Database. What database is used to provide file management and administration? Is the database ODBC-compliant? -- CORBA compliant? Many vendors provide a database management system such as Access, Informix, etc. but also provide an API for Oracle.

Storage. A digital video client/server system should support a wide range of storage and HSM (hierarchical storage management) options, including JBOD ("just a bunch of disks") arrays, RAID, optical storage (CD-ROM and DVD), FC-AL (Fiber-Channel Arbitration Loop) as well as storage methods such as robotic manipulation and jukeboxes.

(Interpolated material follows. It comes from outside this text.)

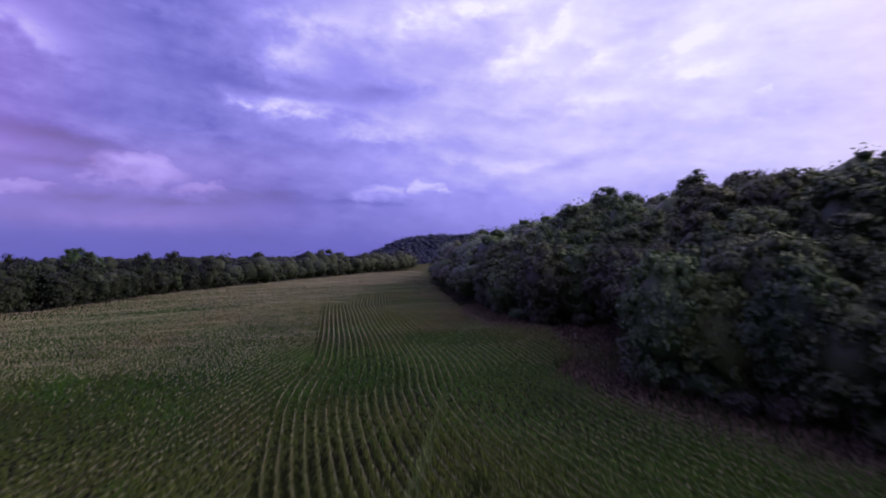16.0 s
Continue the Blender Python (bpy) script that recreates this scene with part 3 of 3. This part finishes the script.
def place_trees():
    g = rng(77)
    used = set()
    edge = [make_tree(s, 12, 10, 5000, 0.225, M_TREE[s % 3], 0.0, "broad dark green woodland-edge tree, leafy down to the ground", clumps=60) for s in range(5)]
    tall = [make_tree(20 + s, 16.6, 10.5, 3300, 0.275, M_TREE[s % 3], 0.15, "tall dark green broadleaf tree in a hillside wood", clumps=38, core=0.62, top=0.5, rough=0.8) for s in range(5)]
    left = [make_tree(40 + s, 13, 10.5, 1700, 0.37, M_TREE[4], 0.0, "rounded dark green hedgerow tree beside the maize", clumps=(26, 18, 30, 22, 15)[s], core=0.58, rough=1.55) for s in range(5)]
    light = make_tree(90, 13.2, 11.5, 5200, 0.25, M_TREE[5], 0.0, "yellow-green leafy tree at the edge of the dark wood", clumps=56)
    bush = [make_tree(60 + s, 3.2, 4.2, 1000, 0.17, M_TREE[s % 3], 0.0, "low dark green shrub at the foot of the wood", "shrub", clumps=16, kind_name="shrub", core=0.6) for s in range(3)]
    far = []
    for rank, (off, gap) in enumerate(((2.5, 6.0), (8, 6.5), (15, 7.5), (23, 8), (32, 8.5), (42, 9), (53, 9.5))):
        y = 115.0 if rank > 2 else 50.0
        while y < (760 if rank < 3 else 520):
            yy = y + g.uniform(-2, 2)
            xx = float(wood_edge(yy)) + off + g.uniform(-2, 2) + (2.0 if rank < 2 and 200 < yy < 300 else 0)
            s = g.uniform(0.8, 1.2) if rank < 2 else g.uniform(0.8, 1.04)
            if rank < 2 and math.hypot(xx - 55, yy - 208) < 8:
                pass
            elif rank < 2 and 150 < yy < 330:
                put_tree(edge[int(g.integers(0, 5))], stand(xx, yy, g.uniform(0, 360), s * (0.85 if rank == 0 else 1.1), g.uniform(1.0, 1.25)), used)
            elif rank < 5 and 150 < yy < 330:
                put_tree(tall[int(g.integers(0, 5))], stand(xx, yy, g.uniform(0, 360), s * (0.92 if rank == 4 else 1), g.uniform(0.85, 1.1)), used)
            else:
                far.append((xx, yy, s * g.uniform(13.5, 16.5) * (0.8 if rank == 0 else 0.9 if rank > 3 else 1) * (1.32 if yy > 335 and rank else 1)))
            y += gap * (1 if y < 420 else 1.5)
    put_tree(light, stand(55, 208, 30, 1.0), used)
    put_tree(light, stand(36.5, 246, 200, 0.8, 1.1), used)
    # shrubs along the foot of the wood
    y = 196.0
    while y < 330:
        yy = y + g.uniform(-1, 1)
        if not 262 < yy < 277:
            put_tree(bush[int(g.integers(0, 3))], stand(float(wood_edge(yy)) + g.uniform(1.0, 3.0), yy, g.uniform(0, 360), g.uniform(0.7, 1.2)), used)
        y += 4.2
    # taller trees that stand out on the skyline
    for x, y, top in ((75.7, 260.8, 35.3), (96.7, 226.8, 33.6), (68.7, 318, 33.6), (79.4, 316.6, 34), (55.5, 341.5, 33.8), (104, 212, 34.5), (70, 240, 32.3), (77, 235, 32.6), (64.5, 246, 31.2), (84, 228, 33.8), (89, 221, 34.3), (84, 250, 34.3)):
        h = (top + 1.6 - float(land(x, y))) / 16.6
        put_tree(tall[int(g.integers(0, 5))], stand(x, y, g.uniform(0, 360), 1.0, h), used)
    # left belt, with a gap where a pale bush stands
    y = 60.0
    while y < 1000:
        yy = y + g.uniform(-2, 2)
        for off in ((2, 10) if g.random() < 0.45 else (5,)):
            xx = float(left_edge(yy)) - off + g.uniform(-2, 2)
            if 241 < yy < 259:
                continue
            tall_by = (float(np.interp(yy, *BELT)) - float(land(xx, yy))) * (0.5 + 0.75 * float(vnoise(np.float64(yy / 8.0), np.float64(off), 4)) ** 0.8) * g.uniform(0.85, 1.1) / 13
            fat = min(1.1, tall_by) * g.uniform(0.75, 1.15)
            if yy < 480:
                put_tree(left[int(g.integers(0, 5))], stand(xx, yy, g.uniform(0, 360), fat, tall_by / fat), used)
            else:
                far.append((xx, yy, 13 * tall_by))
        y += g.uniform(3.2, 7.0) if y < 480 else 5.5
    # pale bushes in the gap of the left belt
    pale = [make_tree(80 + i, 3.0, 4.6, 700, 0.2, M_PALE, 0.0, "pale grey-green bush in a gap of the tree belt", "bush", clumps=16, level=1, kind_name="bush") for i in range(2)]
    put_tree(pale[0], stand(-115, 249, 20, 1.0), used)
    put_tree(pale[1], stand(-119, 254, 80, 1.2), used)
    put_tree(pale[0], stand(-113.5, 262, 140, 0.7), used)
    # lower growth behind the belt, then woods further off
    for i in range(150):
        yy = g.uniform(275, 950)
        far.append((float(left_edge(yy)) - g.uniform(14, 100), yy, g.uniform(8, 12.5)))
    for i in range(230):
        yy = g.uniform(260, 1500)
        far.append((float(left_edge(yy)) - g.uniform(75, 330) - yy * 0.1, yy, g.uniform(12, 19)))
    for x, y, h in ((-219, 520, 25), (-211, 523, 22), (-204, 385, 20), (-242, 905, 27), (-150, 470, 17), (-160, 640, 20)):
        put_tree(edge[int(g.integers(0, 5))], stand(x, y, g.uniform(0, 360), 0.08 * h, 1.0), used)
    # trees over the far hill, in the foliage tinted blue for haze
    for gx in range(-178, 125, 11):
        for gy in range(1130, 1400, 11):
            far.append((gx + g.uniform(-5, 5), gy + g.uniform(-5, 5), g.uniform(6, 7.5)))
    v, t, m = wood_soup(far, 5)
    tagged(new("far_woods", mesh_np("far_woods", v, t, M_TREE, m)), "dense dark green broadleaf woods covering hill and valley, far hill tinted haze blue", "woods", kind="stuff")


place_trees()


# ---- grass and weeds ----
def blades(px, py, seed, length, width, lean, up=0.0):
    """Curved blades standing at px, py."""
    g = rng(seed)
    n = len(px)
    base = np.stack([px, py, land(px, py) + up], -1)
    a = g.uniform(0, 6.283, n)
    d = np.stack([np.cos(a), np.sin(a), 0 * a], -1)
    sd = np.stack([-np.sin(a), np.cos(a), 0 * a], -1) * (width * g.uniform(0.6, 1.3, n))[:, None]
    ln = length * g.uniform(0.5, 1.2, n)
    q = lean * g.uniform(0.3, 1.3, n)
    z = np.array([0, 0, 1.0])
    p1 = base + d * (ln * q * 0.35)[:, None] + z * (ln * 0.6)[:, None]
    p2 = base + d * (ln * q)[:, None] + z * (ln * (1 - 0.35 * q))[:, None]
    v = np.stack([base - sd, base + sd, p1 + sd * 0.8, p1 - sd * 0.8, p2], 1)
    t = np.array([[0, 1, 2], [0, 2, 3], [3, 2, 4]])[None] + (np.arange(n) * 5)[:, None, None]
    return v.reshape(-1, 3), t.reshape(-1, 3)


def build_grass():
    g = rng(300)
    # rough verge in front of the maize
    x, y = g.uniform(-22, 32, 90000), g.uniform(7, 32, 90000)
    m = (y < field_front(x) + 1.0 + 3.0 * vnoise(x / 1.9, y / 1.9, 44)) & (y > 8 + 0.1 * np.abs(x)) & (vnoise(x / 1.6, y / 1.2, 45) + 0.5 * vnoise(x / 0.5, y / 0.5, 46) > 0.42)
    x, y = x[m], y[m]
    v, t = blades(x, y, 301, 0.62, 0.02, 1.1)
    few = (rng(5).random(len(x)) < 0.14) & (vnoise(x / 2.4, y / 1.7, 47) > 0.35)
    v2, t2 = blades(x[few], y[few], 306, 0.95, 0.017, 1.3)
    v, t, mi = join_soup([(v, t, 0), (v2, t2, 1)])
    me = mesh_np("verge_grass", v, t, [M_VERGE, M_GRASS], mi)
    tagged(new("verge_grass", me), "tall rough grey-green grass along the field edge", "grass", kind="stuff")
    # bright weeds among the short maize at the field's edge
    x = g.uniform(-6, 38, 46000)
    y = field_front(x) - 1.5 + 11.5 * g.random(46000) ** 1.1
    m = vnoise(x / 2.6, y / 2.0, 31) + 0.4 * vnoise(x / 0.8, y / 0.8, 32) + 0.02 * x > 0.6
    v, t = blades(x[m], y[m], 307, 1.45, 0.036, 0.8)
    tagged(new("edge_weeds", mesh_np("edge_weeds", v, t, [M_LUSH])), "bright green weeds among short maize at the field edge", "weeds", kind="stuff")
    # dry grass strip between maize and wood
    y = g.uniform(170, 330, 22000)
    x = wood_edge(y) + g.uniform(-8, 3, 22000)
    v, t = blades(x, y, 302, 0.6, 0.035, 0.6)
    tagged(new("dry_grass", mesh_np("dry_grass", v, t, [M_TAN])), "dry tan grass strip along the wood edge", "grass", kind="stuff")
    # bright grass at the end of the left belt's gap
    y = g.uniform(288, 308, 1600)
    x = -111.5 - g.uniform(0, 1, 1600) ** 2 * 5
    v, t = blades(x, y, 305, 1.5, 0.06, 0.6)
    tagged(new("meadow_grass", mesh_np("meadow_grass", v, t, [M_WEED])), "bright yellow-green grass beside the tree belt", "grass", kind="stuff")
    # a line of bright weeds through the maize
    y = g.uniform(207, 241, 900)
    x = 7.0 + (y - 207) * 0.1 + g.normal(0, 0.12, 900)
    v, t = blades(x, y, 303, 0.9, 0.05, 0.5, 1.45)
    v2, t2 = blades(x, y, 304, 1.9, 0.05, 0.25)
    v, t, _ = join_soup([(v2, t2, 0), (v, t, 0)])
    tagged(new("weed_line", mesh_np("weed_line", v, t, [M_WEED])), "line of tall bright green weeds across the maize rows", "weeds", kind="stuff")


build_grass()


def post_build(k, b):
    n = k.noise(place_of(k), 6.0, 4)
    k.put(b.inputs["Base Color"], k.ramp(n, [(0.3, (0.46, 0.44, 0.37)), (0.7, (0.68, 0.66, 0.57))]))
    b.inputs["Roughness"].default_value = 0.7


def build_post():
    m = material("weathered_white_paint", post_build)
    z = float(land(29.2, 273.0))
    root = new("marker_post")
    root.location = (29.2, 273.0, z)
    v, t, _ = tube((0, 0, -0.3), (0.03, 0, 0.85), 0.04, 0.035, 8)
    shaft = new("shaft", mesh_np("shaft", v, t, [m]))
    shaft.parent = root
    v, t, _ = tube((0.03, 0, 0.85), (0.03, 0, 0.9), 0.045, 0.012, 8)
    cap = new("cap", mesh_np("cap", v, t, [m]))
    cap.parent = root
    tagged(root, "pale weathered marker post in dry grass beside the wood", "post")


build_post()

Application Standards Support. Most applications are governed by a suite of standards specific to the application, such as SMIL (synchronized multimedia integration language) for multimedia presentations. The Real G2 client supports the SMIL standard. Asset cataloging and indexing includes numerous standards for creating catalog, or metadata, records, for searching metadata records and retrieving related assets. IBM supports the Dublin Core metadata standard, a robust, general purpose metadata standard for cataloging Web information, and also the Information Retrieval (Z39.50): Application Service and Protocol Specification, a client/server network protocol that enables a client to access any Z39.50 enabled server (one or many) to search databases, retrieve records and organize and display the retrieved records. Z39.50 is not yet a mature standard but has the capability to greatly expand access to information at the database record level. 3CX offers metadata support compatible with the IMS (instructional management systems) Meta-Data standard in its ixJet Network Video Explorer component. IMS Meta-Data is a cataloging standard proposed and supported jointly by Educom and the National Learning Infrastructure Initiative (NLII) and is intended to standardize access to courseware and distance learning tools.